Через месяц я получил по почте After the Fall. Но к тому времени пьеса уже была переведена и ходила по Москве, вызывая вопли восторга и всеобщую мечту быть сопричастным к ее постановке. Все молодые актрисы, читавшие ее, чувствовали себя Мэгги, а моя приятельница – выпускница Вахтанговского училища Галя Фигловская – вот-вот должна была начать репетировать ее у Андрея Александровича Гончарова в Театре им. Маяковского, и ей все завидовали. Название перевели «После грехопадения». И хотя перевод достаточно произвольный и другой перевод вроде «Когда облетела листва» или «Время подсчитывать убытки» тоже возможен, ибо в названии Миллера слово fall означает и падение, и грехопадение, и осень, – «После грехопадения» кажется мне и посейчас наиболее образно точным.
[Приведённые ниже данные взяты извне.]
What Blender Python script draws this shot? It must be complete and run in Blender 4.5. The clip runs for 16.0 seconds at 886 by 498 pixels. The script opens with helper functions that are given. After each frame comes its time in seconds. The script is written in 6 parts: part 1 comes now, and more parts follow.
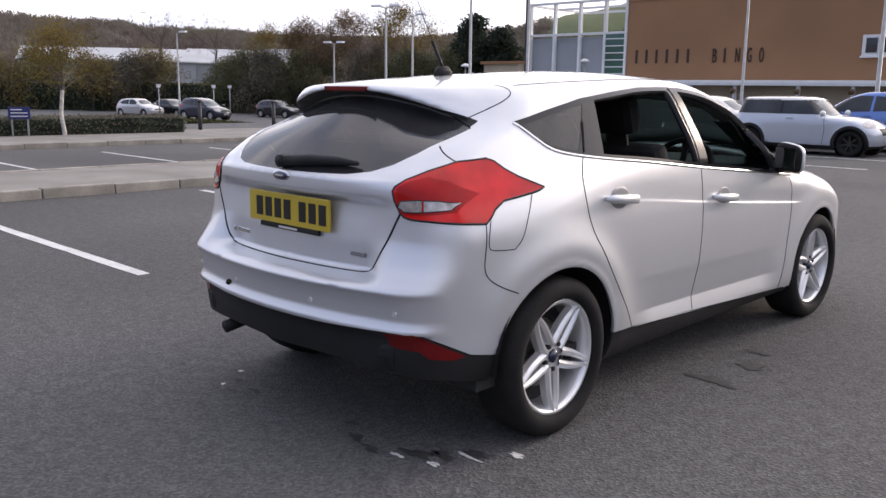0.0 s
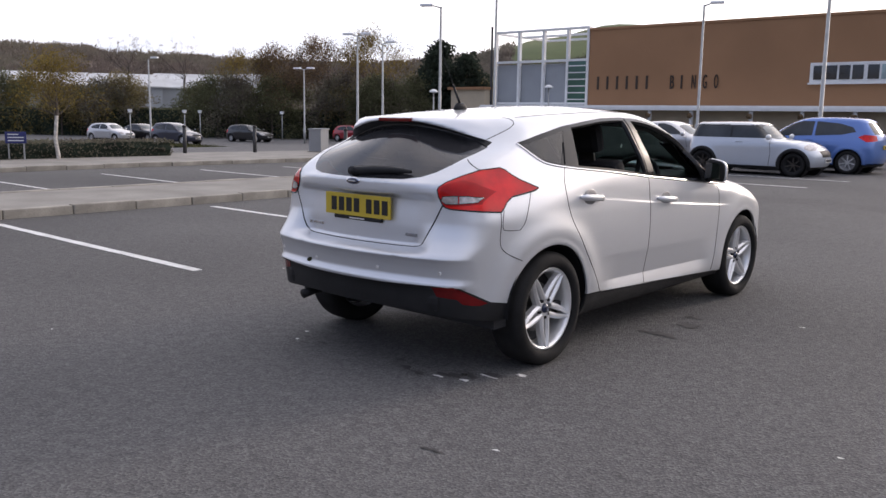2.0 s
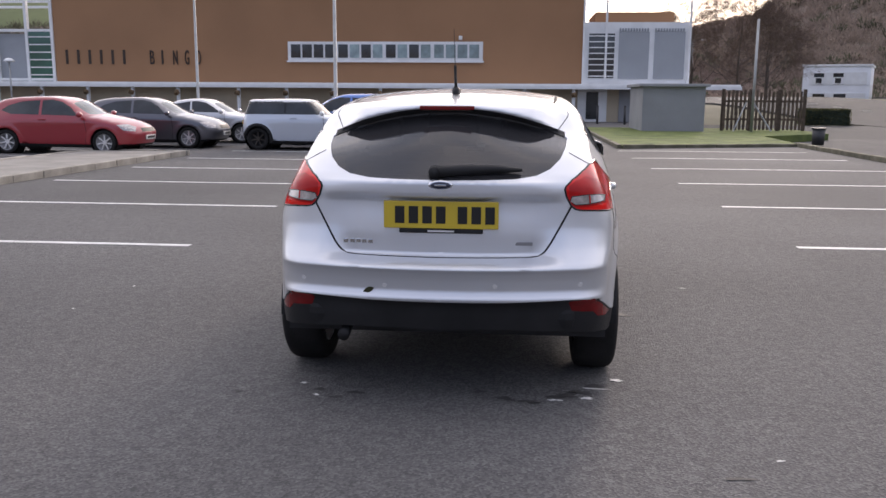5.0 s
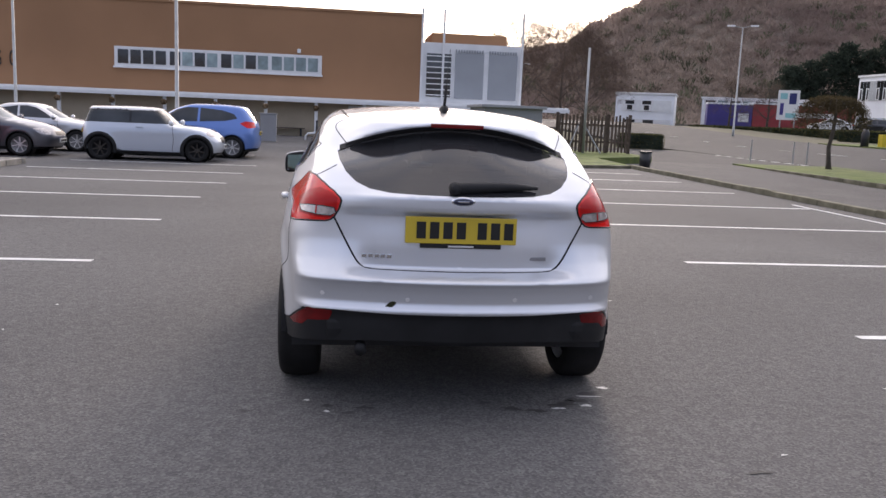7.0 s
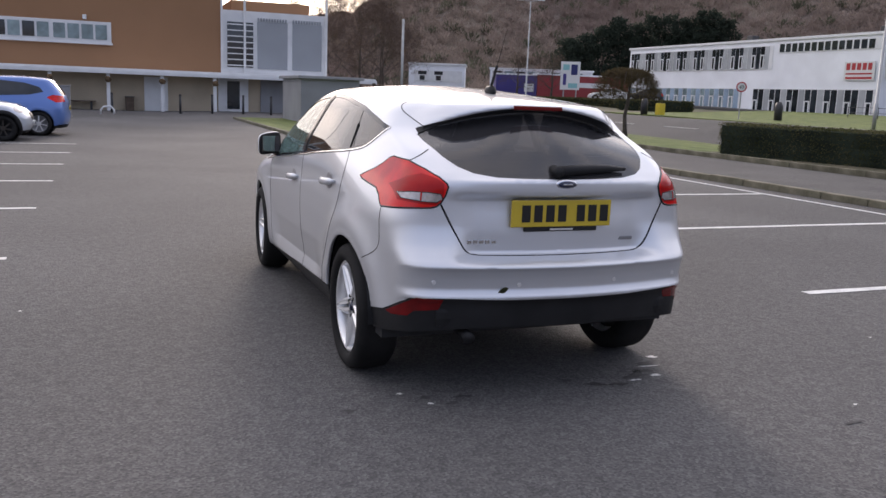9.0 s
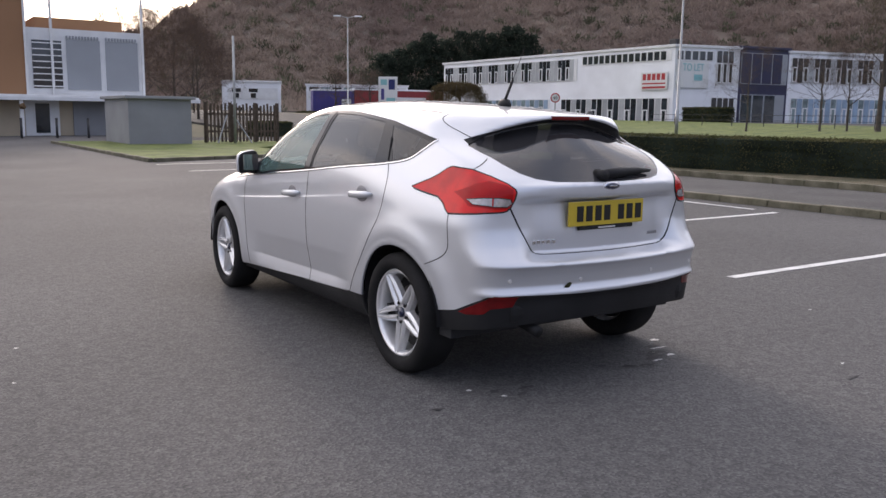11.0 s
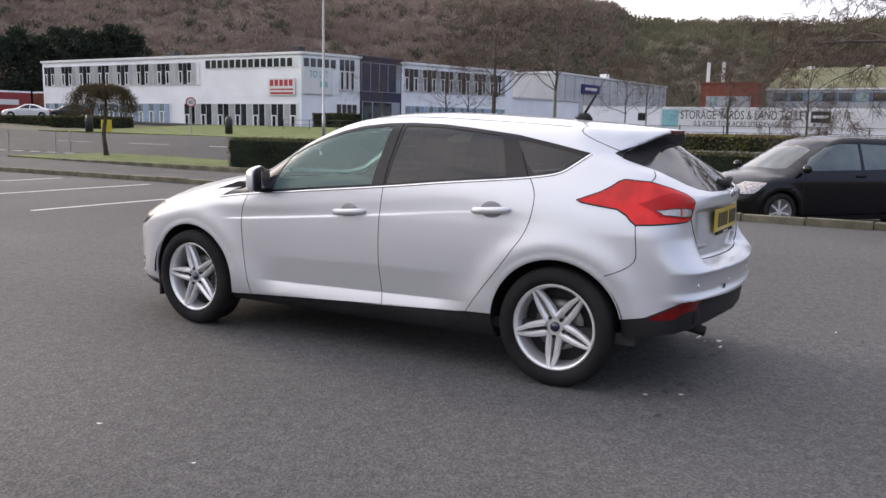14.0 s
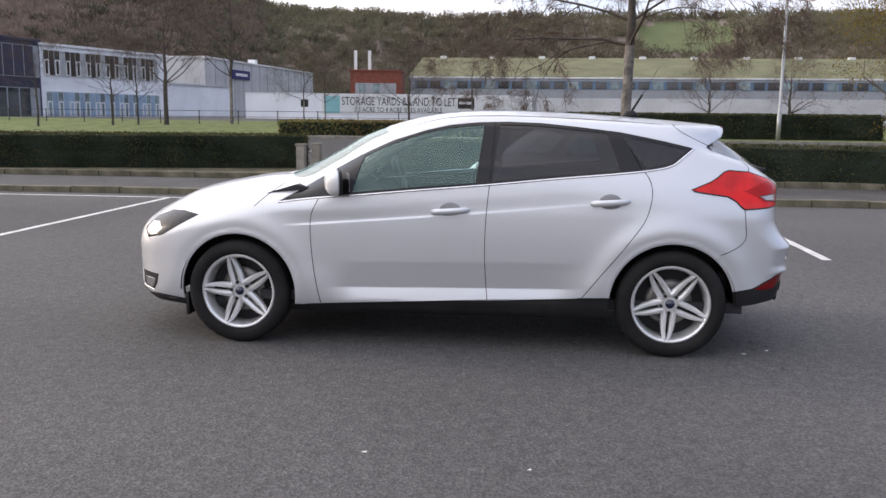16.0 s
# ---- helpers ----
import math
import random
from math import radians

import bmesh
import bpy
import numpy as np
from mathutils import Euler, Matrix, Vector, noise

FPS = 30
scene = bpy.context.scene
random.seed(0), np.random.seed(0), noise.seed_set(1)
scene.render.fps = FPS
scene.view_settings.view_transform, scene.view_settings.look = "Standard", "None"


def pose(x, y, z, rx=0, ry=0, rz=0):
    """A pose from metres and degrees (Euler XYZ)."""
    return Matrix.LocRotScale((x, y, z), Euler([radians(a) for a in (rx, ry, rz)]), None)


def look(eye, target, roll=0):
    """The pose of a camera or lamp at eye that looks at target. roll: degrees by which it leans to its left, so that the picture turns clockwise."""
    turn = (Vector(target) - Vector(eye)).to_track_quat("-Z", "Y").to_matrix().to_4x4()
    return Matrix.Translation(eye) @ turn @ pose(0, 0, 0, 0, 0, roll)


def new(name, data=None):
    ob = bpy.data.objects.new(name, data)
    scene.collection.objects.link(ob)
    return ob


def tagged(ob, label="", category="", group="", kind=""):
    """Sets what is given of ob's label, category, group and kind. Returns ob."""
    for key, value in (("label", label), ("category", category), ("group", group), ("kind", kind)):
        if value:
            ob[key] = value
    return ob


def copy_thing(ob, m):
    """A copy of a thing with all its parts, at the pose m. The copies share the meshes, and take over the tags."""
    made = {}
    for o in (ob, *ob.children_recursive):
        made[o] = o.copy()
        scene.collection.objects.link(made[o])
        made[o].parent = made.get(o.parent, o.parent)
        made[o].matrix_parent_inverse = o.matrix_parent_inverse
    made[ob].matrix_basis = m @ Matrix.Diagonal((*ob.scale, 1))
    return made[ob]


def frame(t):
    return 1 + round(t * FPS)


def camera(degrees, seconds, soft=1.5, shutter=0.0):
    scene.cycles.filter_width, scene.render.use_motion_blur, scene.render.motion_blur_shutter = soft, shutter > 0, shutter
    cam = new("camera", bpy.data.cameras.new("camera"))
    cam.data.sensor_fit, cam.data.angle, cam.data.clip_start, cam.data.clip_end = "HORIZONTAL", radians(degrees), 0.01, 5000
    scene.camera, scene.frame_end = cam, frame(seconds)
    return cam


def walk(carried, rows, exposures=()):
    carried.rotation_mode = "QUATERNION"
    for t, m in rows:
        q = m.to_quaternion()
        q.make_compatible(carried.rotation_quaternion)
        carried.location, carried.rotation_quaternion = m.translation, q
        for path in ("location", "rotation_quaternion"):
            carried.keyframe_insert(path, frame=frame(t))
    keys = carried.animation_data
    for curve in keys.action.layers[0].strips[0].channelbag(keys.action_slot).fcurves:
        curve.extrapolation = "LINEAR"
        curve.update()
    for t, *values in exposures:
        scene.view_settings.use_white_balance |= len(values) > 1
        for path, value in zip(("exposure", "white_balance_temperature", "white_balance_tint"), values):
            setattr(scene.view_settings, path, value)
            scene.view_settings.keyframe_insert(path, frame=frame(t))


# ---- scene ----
cam = camera(55.1, 16.0)
PATH = [
    (0, (2.736, -3.988, 1.361), (1.379, -2.565, 0.993), 0.8),
    (0.5, (3.032, -4.464, 1.367), (1.681, -3.032, 1.018), 0.3),
    (1, (3.228, -4.877, 1.388), (1.942, -3.392, 1.012), -0.2),
    (1.5, (3.407, -5.121, 1.378), (2.101, -3.638, 1.071), 0.7),
    (2, (3.463, -5.226, 1.392), (2.16, -3.741, 1.08), 0.8),
    (2.5, (3.294, -5.272, 1.376), (2.016, -3.77, 1.042), 2.9),
    (3, (2.81, -5.367, 1.39), (1.655, -3.756, 1.12), 3.5),
    (3.5, (2.171, -5.42, 1.387), (1.234, -3.688, 1.038), 4.1),
    (4, (1.519, -5.516, 1.38), (0.819, -3.683, 0.993), 2.3),
    (4.5, (0.883, -5.658, 1.405), (0.431, -3.741, 1.055), 1.9),
    (4.7, (0.647, -5.751, 1.414), (0.318, -3.811, 1.055), 1.2),
    (6.8, (-0.545, -5.851, 1.419), (-0.314, -3.889, 1.109), 1.9),
    (7, (-0.559, -5.859, 1.41), (-0.316, -3.898, 1.101), 2.4),
    (7.5, (-0.605, -5.857, 1.412), (-0.357, -3.891, 1.14), 2.4),
    (8, (-0.817, -5.778, 1.378), (-0.486, -3.824, 1.113), 4.0),
    (8.5, (-1.35, -5.58, 1.387), (-0.795, -3.688, 1.046), 2.8),
    (9, (-1.939, -5.454, 1.41), (-1.22, -3.622, 1.053), 2.2),
    (9.5, (-2.479, -5.272, 1.377), (-1.61, -3.503, 1.038), 1.1),
    (9.7, (-2.65, -5.222, 1.389), (-1.691, -3.501, 1.047), 1.3),
    (11.8, (-3.277, -5.087, 1.325), (-2.113, -3.485, 1.045), 2.4),
    (12, (-3.362, -5.039, 1.314), (-2.162, -3.462, 1.045), 3.7),
    (12.5, (-3.677, -4.65, 1.331), (-2.308, -3.224, 1.028), 3.9),
    (13, (-4.12, -4.163, 1.356), (-2.599, -2.9, 1.053), 2.0),
    (13.5, (-4.533, -3.591, 1.36), (-2.908, -2.474, 1.022), 0.5),
    (14, (-4.961, -2.995, 1.375), (-3.241, -2.014, 1.088), 1.0),
    (14.5, (-5.308, -2.349, 1.385), (-3.489, -1.574, 1.084), 2.2),
    (15, (-5.602, -1.722, 1.392), (-3.707, -1.157, 1.094), 0.4),
    (15.5, (-5.748, -1.085, 1.394), (-3.807, -0.719, 1.081), 1.1),
    (16, (-5.891, -0.468, 1.417), (-3.925, -0.27, 1.109), 0.6),
]
walk(cam, [(t, look(eye, target, roll)) for t, eye, target, roll in PATH],
     exposures=((0.0, 0.35, 6900, 19.0), (1.0, 0.42, 6900, 19.0), (1.6, 0.29, 6900, 18.0), (2.5, 0.19, 6900, 18.0), (3.5, 0.12, 6950, 19.0), (4.0, 0.23, 6950, 19.0), (4.6, 0.43, 6950, 19.0), (7.0, 0.49, 7000, 19.0),
                (8.0, 0.43, 7000, 19.0), (9.0, 0.31, 6900, 19.0), (9.7, 0.33, 6950, 19.0), (12.0, 0.43, 7000, 18.0), (14.0, 0.53, 7050, 17.0), (15.5, 0.59, 7000, 16.0), (16.0, 0.53, 7000, 16.0)))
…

О том, что пьеса переведена, я сообщил отцу.

В то время я еще не знал, что право на перевод пьес в нашей стране сродни феодальному. Есть переводчики, за которыми по праву первой ночи закреплены те или иные заграничные авторы. И вторжение самозванцев в их наследственный домен карается решительно, вплоть до остракизма. Поэтому, скажем, Теннеси Уильямс закреплен за N. N. или за В. В., и другие допускаются к пирогу только на правах соавторства. Со временем переводчик борзеет от монополизма и уже делает не перевод, а сценическую редакцию. Им там, в Америке или в Англии, видите ли, пьесы отредактировать некому, вот мы и приходим им, бедным, на помощь.

Похоже, что и отец об этом не был осведомлен.

– Так! Ты погляди, стоит нам за это браться или нет, – сказал он. Понял я его так: прочти пьесу – стоит ли за нее вообще браться, и прочти перевод – может быть, он и без нас хорош.

Ну что ж, я прочел и то, и другое.

Обычно русский перевод длиннее английского оригинала – таково свойство наших языков, а иногда – когда эта разница непомерно велика – это еще и свойство наших переводов. А тут, прочитав перевод, я с удивлением обнаружил, что он короче оригинала примерно на одну пятую. Тогда я начал их сверять и сначала обнаружил отсутствие некоторых реплик, потом – отсутствие некоторых явлений и, наконец, – наличие системы, по которой они отсутствовали.

Большая часть того, что у Миллера было написано про любовь и про политику, в переводе отсутствовало. Вернее, из любви осталась только любовь возвышенная, а из политики – та, что нас не трогала.

Не по злому умыслу – из самых добрых побуждений, стремясь сделать эту замечательную пьесу достоянием отечественного зрителя – переводчики заранее оскопили ее нежной, но безжалостной рукой. Самое поразительное, что и при этом пьеса не потеряла обаяния, остроты и новизны.